[start]

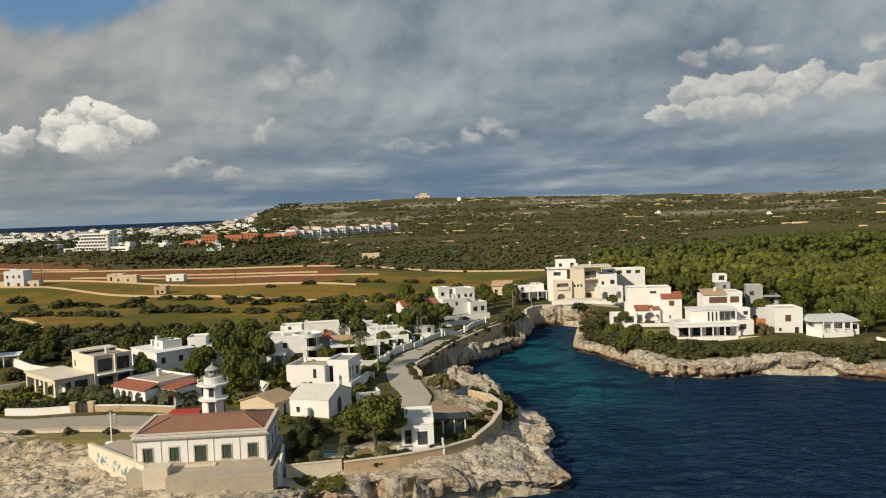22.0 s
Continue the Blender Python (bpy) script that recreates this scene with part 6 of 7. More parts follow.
        if two:
            slab(o, "balcony", -w / 2, w / 6, -1.6, -0.02, 2.5, 2.75)
            posts(o, [(-w / 2 + 0.2, -1.4), (w / 6 - 0.2, -1.4)], -0.6, 2.5)
        else:
            block(o, (-w / 4, w / 5, 3, 8, h - 0.3, h + 1.4), parapet=0.2)
        chimney(o, w * 0.2, 5, h - 0.4, 1.3)


western_villas()


def farm_and_far():
    o = thing("farmhouse", (-194, 267, 10.6), 12, "tall white farmhouse with a low annex among red fields", "house")
    block(o, (-4.5, 4.5, 0, 12, -0.5, 8.2), front=[(1.2, 5.2, 0.9, 1.4, "dark"), (4.0, 5.2, 0.9, 1.4, "dark"), (6.6, 5.2, 0.9, 1.4, "dark"), (1.4, 1.6, 1.1, 1.8, "dark"), (5.8, 0.3, 1.4, 2.6, "archdoor")])
    part("gable_crest", box_mesh(-1.6, 1.6, 0, 0.3, 8.2, 9.3, bevel=0.1), WHITE, o)
    block(o, (4.52, 11, 1, 7, -0.5, 3.2), front=[(1.2, 0.9, 1, 1.2, "dark"), (4.2, 0.9, 1, 1.2, "dark")], mat=CREAM)
    block(o, (-13, -5, 2, 7, -0.5, 2.4), front=[(2, 0.6, 2.2, 1.6, "open")], mat=SAND)
    m = thing("aerial_mast", (-190, 285, 11), 0, "thin grey lattice mast behind the farmhouse", "mast")
    bm = bmesh.new()
    tube(bm, (0, 0, 0), (0, 0, 15), 0.18, 0.1, 6)
    part("pole", bm, GREY, m)
    part("antenna", box_mesh(-1.2, 1.2, -0.08, 0.08, 13.4, 13.7), GREY, m)
    for x, y, w, mat, lab in ((-150, 290, 12, SAND, "ruined sandstone field barn"), (-128, 300, 9, WHITE, "small white field shed"), (-160, 300, 8, SAND, "low stone field hut"), (-42, 398, 11, SAND, "low sandstone field house"), (-110, 240, 5, STONE, "small pale dry-stone hut")):
        o = thing("field_shed", (x, y, height(x, y)), 6, lab, "shed")
        block(o, (-w / 2, w / 2, 0, 6, -0.5, 3.4), front=[(w * 0.2, 0.5, 1.0, 1.9, "dark"), (w * 0.6, 1.0, 1.0, 1.0, "dark")], mat=mat)
    o = thing("hotel", (-374, 690, 11), -18, "white multi-storey hotel with rows of balconies", "hotel")
    for k in range(5):
        block(o, (-24 + 2.2 * k, 20, 0, 14, 1.0 + 3.3 * k, 4.3 + 3.3 * k), front=[(1.5 + 4.1 * i, 0.7, 3.2, 1.8, "dark") for i in range(int((43 - 2.2 * k) / 4.1))], right=[(3, 0.8, 2, 1.6, "dark"), (8.5, 0.8, 2, 1.6, "dark")], parapet=0.5)
        slab(o, "balcony_slab", -24 + 2.2 * k, 20, -1.3, -0.02, 3.9 + 3.3 * k, 4.9 + 3.3 * k)
    block(o, (8, 20, 2, 12, 17.4, 20.2))
    block(o, (-38, -24.05, -2, 12, 0, 3.6), front=[(2, 0.8, 9, 1.6, "dark")])
    block(o, (20.05, 44, 2, 10, 0, 4.6), front=[(2, 0.8, 18, 1.6, "dark")])
    block(o, (40, 46, 2, 10, 4.2, 8.5))
    for i, (x, y, w, h) in enumerate(((-276, 752, 17, 10.5), (-256, 770, 19, 9), (-236, 770, 16, 10), (-216, 782, 18, 8.5), (-292, 738, 12, 5), (-200, 800, 14, 8))):
        o = thing("apartment_block", (x, y, 12), 10, "terracotta-red apartment block with small dark windows", "apartment block", "red apartment blocks")
        fr = [(1.5 + 3.6 * a, 1.0 + 3.2 * b, 1.6, 1.5, "dark") for a in range(int(w / 3.7)) for b in range(int(h / 3.3))]
        block(o, (-w / 2, w / 2, 0, 12, -0.5, h), front=fr, right=[(2, 1 + 3.2 * b, 1.6, 1.5, "dark") for b in range(int(h / 3.3))], mat=BLOCKRED)
    for i in range(15):
        t = i / 14
        x, y = -214 + 112 * t, 815 + 130 * t
        w, h = 11, (8.2, 11.0, 9.4)[i % 3]
        o = thing("apartment_block", (x, y, 12.5 + 3 * t), 8, "white terraced apartment block with dark balconies", "apartment block", "white apartment blocks")
        fr = [(1.0 + 3.4 * a, 0.9 + 3.1 * b, 2.2, 1.9, "dark") for a in range(3) for b in range(int(h / 3.2))]
        block(o, (-w / 2, w / 2, 0, 12, -0.5, h), front=fr)
        if i % 2:
            shed_roof(o, (-w / 2, w / 2, 0.5, 6), h + 0.05, h + 1.6, TILE)
    o = thing("ruined_farm", (-216, 2462, height(-216, 2462)), 0, "pale square ruined farmstead on the ridge", "house")
    block(o, (-22, 24, 0, 26, -4, 8.5), front=[(8, 5, 4, 3, "dark"), (22, 5, 4, 3, "dark"), (34, 5, 4, 3, "dark")], mat=SAND)
    block(o, (-8, 14, 4, 20, 8, 16), front=[(5, 2, 3.5, 3, "dark"), (13, 2, 3.5, 3, "dark")], mat=SAND)
    for x, y, w, h in ((-78, 2050, 14, 9), (342, 446, 14, 7), (850, 622, 14, 4), (1010, 900, 18, 4.5), (1106, 1070, 20, 5), (700, 560, 12, 3.6), (760, 700, 12, 4), (900, 820, 15, 4), (1250, 1300, 18, 4), (980, 1250, 14, 4), (640, 900, 12, 3.6), (420, 1100, 12, 3.6), (300, 1300, 12, 3.6), (820, 1500, 14, 4),
                       (262, 150, 12, 5), (268, 95, 12, 5), (300, 120, 14, 5), (240, 100, 9, 4.5), (330, 210, 10, 4)):
        w, h = w * 0.78, h * 0.85
        o = thing("white_house", (x, y, height(x, y)), -20, "white house in the scrub land", "house", "far white houses")
        block(o, (-w / 2, w / 2, 0, 9, -1.5, h), front=[(w * 0.15, 1.8, w * 0.12, 1.4, "dark"), (w * 0.45, 1.8, w * 0.12, 1.4, "dark"), (w * 0.72, 1.8, w * 0.12, 1.4, "dark")])
        block(o, (-w / 4, w / 4, 2, 8, h - 0.3, h + 2.2), front=[(w * 0.15, 0.7, w * 0.12, 1.0, "dark")])


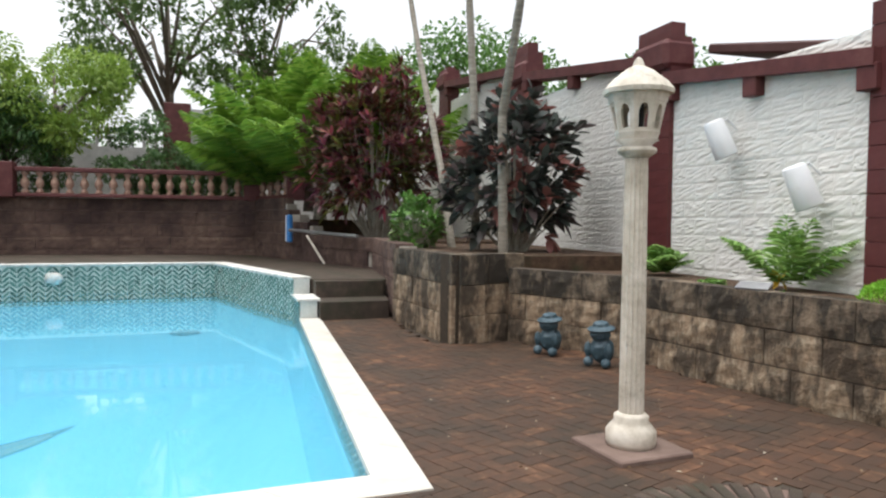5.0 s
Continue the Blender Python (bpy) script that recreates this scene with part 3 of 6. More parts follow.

[end]

● WRITTEN INSTRUCTION:
The records above must be transcribed exactly. Pictures are left out of the copy.

● CORRECT ANSWER:
22.0 s
Continue the Blender Python (bpy) script that recreates this scene with part 6 of 7. More parts follow.
        if two:
            slab(o, "balcony", -w / 2, w / 6, -1.6, -0.02, 2.5, 2.75)
            posts(o, [(-w / 2 + 0.2, -1.4), (w / 6 - 0.2, -1.4)], -0.6, 2.5)
        else:
            block(o, (-w / 4, w / 5, 3, 8, h - 0.3, h + 1.4), parapet=0.2)
        chimney(o, w * 0.2, 5, h - 0.4, 1.3)


western_villas()


def farm_and_far():
    o = thing("farmhouse", (-194, 267, 10.6), 12, "tall white farmhouse with a low annex among red fields", "house")
    block(o, (-4.5, 4.5, 0, 12, -0.5, 8.2), front=[(1.2, 5.2, 0.9, 1.4, "dark"), (4.0, 5.2, 0.9, 1.4, "dark"), (6.6, 5.2, 0.9, 1.4, "dark"), (1.4, 1.6, 1.1, 1.8, "dark"), (5.8, 0.3, 1.4, 2.6, "archdoor")])
    part("gable_crest", box_mesh(-1.6, 1.6, 0, 0.3, 8.2, 9.3, bevel=0.1), WHITE, o)
    block(o, (4.52, 11, 1, 7, -0.5, 3.2), front=[(1.2, 0.9, 1, 1.2, "dark"), (4.2, 0.9, 1, 1.2, "dark")], mat=CREAM)
    block(o, (-13, -5, 2, 7, -0.5, 2.4), front=[(2, 0.6, 2.2, 1.6, "open")], mat=SAND)
    m = thing("aerial_mast", (-190, 285, 11), 0, "thin grey lattice mast behind the farmhouse", "mast")
    bm = bmesh.new()
    tube(bm, (0, 0, 0), (0, 0, 15), 0.18, 0.1, 6)
    part("pole", bm, GREY, m)
    part("antenna", box_mesh(-1.2, 1.2, -0.08, 0.08, 13.4, 13.7), GREY, m)
    for x, y, w, mat, lab in ((-150, 290, 12, SAND, "ruined sandstone field barn"), (-128, 300, 9, WHITE, "small white field shed"), (-160, 300, 8, SAND, "low stone field hut"), (-42, 398, 11, SAND, "low sandstone field house"), (-110, 240, 5, STONE, "small pale dry-stone hut")):
        o = thing("field_shed", (x, y, height(x, y)), 6, lab, "shed")
        block(o, (-w / 2, w / 2, 0, 6, -0.5, 3.4), front=[(w * 0.2, 0.5, 1.0, 1.9, "dark"), (w * 0.6, 1.0, 1.0, 1.0, "dark")], mat=mat)
    o = thing("hotel", (-374, 690, 11), -18, "white multi-storey hotel with rows of balconies", "hotel")
    for k in range(5):
        block(o, (-24 + 2.2 * k, 20, 0, 14, 1.0 + 3.3 * k, 4.3 + 3.3 * k), front=[(1.5 + 4.1 * i, 0.7, 3.2, 1.8, "dark") for i in range(int((43 - 2.2 * k) / 4.1))], right=[(3, 0.8, 2, 1.6, "dark"), (8.5, 0.8, 2, 1.6, "dark")], parapet=0.5)
        slab(o, "balcony_slab", -24 + 2.2 * k, 20, -1.3, -0.02, 3.9 + 3.3 * k, 4.9 + 3.3 * k)
    block(o, (8, 20, 2, 12, 17.4, 20.2))
    block(o, (-38, -24.05, -2, 12, 0, 3.6), front=[(2, 0.8, 9, 1.6, "dark")])
    block(o, (20.05, 44, 2, 10, 0, 4.6), front=[(2, 0.8, 18, 1.6, "dark")])
    block(o, (40, 46, 2, 10, 4.2, 8.5))
    for i, (x, y, w, h) in enumerate(((-276, 752, 17, 10.5), (-256, 770, 19, 9), (-236, 770, 16, 10), (-216, 782, 18, 8.5), (-292, 738, 12, 5), (-200, 800, 14, 8))):
        o = thing("apartment_block", (x, y, 12), 10, "terracotta-red apartment block with small dark windows", "apartment block", "red apartment blocks")
        fr = [(1.5 + 3.6 * a, 1.0 + 3.2 * b, 1.6, 1.5, "dark") for a in range(int(w / 3.7)) for b in range(int(h / 3.3))]
        block(o, (-w / 2, w / 2, 0, 12, -0.5, h), front=fr, right=[(2, 1 + 3.2 * b, 1.6, 1.5, "dark") for b in range(int(h / 3.3))], mat=BLOCKRED)
    for i in range(15):
        t = i / 14
        x, y = -214 + 112 * t, 815 + 130 * t
        w, h = 11, (8.2, 11.0, 9.4)[i % 3]
        o = thing("apartment_block", (x, y, 12.5 + 3 * t), 8, "white terraced apartment block with dark balconies", "apartment block", "white apartment blocks")
        fr = [(1.0 + 3.4 * a, 0.9 + 3.1 * b, 2.2, 1.9, "dark") for a in range(3) for b in range(int(h / 3.2))]
        block(o, (-w / 2, w / 2, 0, 12, -0.5, h), front=fr)
        if i % 2:
            shed_roof(o, (-w / 2, w / 2, 0.5, 6), h + 0.05, h + 1.6, TILE)
    o = thing("ruined_farm", (-216, 2462, height(-216, 2462)), 0, "pale square ruined farmstead on the ridge", "house")
    block(o, (-22, 24, 0, 26, -4, 8.5), front=[(8, 5, 4, 3, "dark"), (22, 5, 4, 3, "dark"), (34, 5, 4, 3, "dark")], mat=SAND)
    block(o, (-8, 14, 4, 20, 8, 16), front=[(5, 2, 3.5, 3, "dark"), (13, 2, 3.5, 3, "dark")], mat=SAND)
    for x, y, w, h in ((-78, 2050, 14, 9), (342, 446, 14, 7), (850, 622, 14, 4), (1010, 900, 18, 4.5), (1106, 1070, 20, 5), (700, 560, 12, 3.6), (760, 700, 12, 4), (900, 820, 15, 4), (1250, 1300, 18, 4), (980, 1250, 14, 4), (640, 900, 12, 3.6), (420, 1100, 12, 3.6), (300, 1300, 12, 3.6), (820, 1500, 14, 4),
                       (262, 150, 12, 5), (268, 95, 12, 5), (300, 120, 14, 5), (240, 100, 9, 4.5), (330, 210, 10, 4)):
        w, h = w * 0.78, h * 0.85
        o = thing("white_house", (x, y, height(x, y)), -20, "white house in the scrub land", "house", "far white houses")
        block(o, (-w / 2, w / 2, 0, 9, -1.5, h), front=[(w * 0.15, 1.8, w * 0.12, 1.4, "dark"), (w * 0.45, 1.8, w * 0.12, 1.4, "dark"), (w * 0.72, 1.8, w * 0.12, 1.4, "dark")])
        block(o, (-w / 4, w / 4, 2, 8, h - 0.3, h + 2.2), front=[(w * 0.15, 0.7, w * 0.12, 1.0, "dark")])


5.0 s
Continue the Blender Python (bpy) script that recreates this scene with part 3 of 6. More parts follow.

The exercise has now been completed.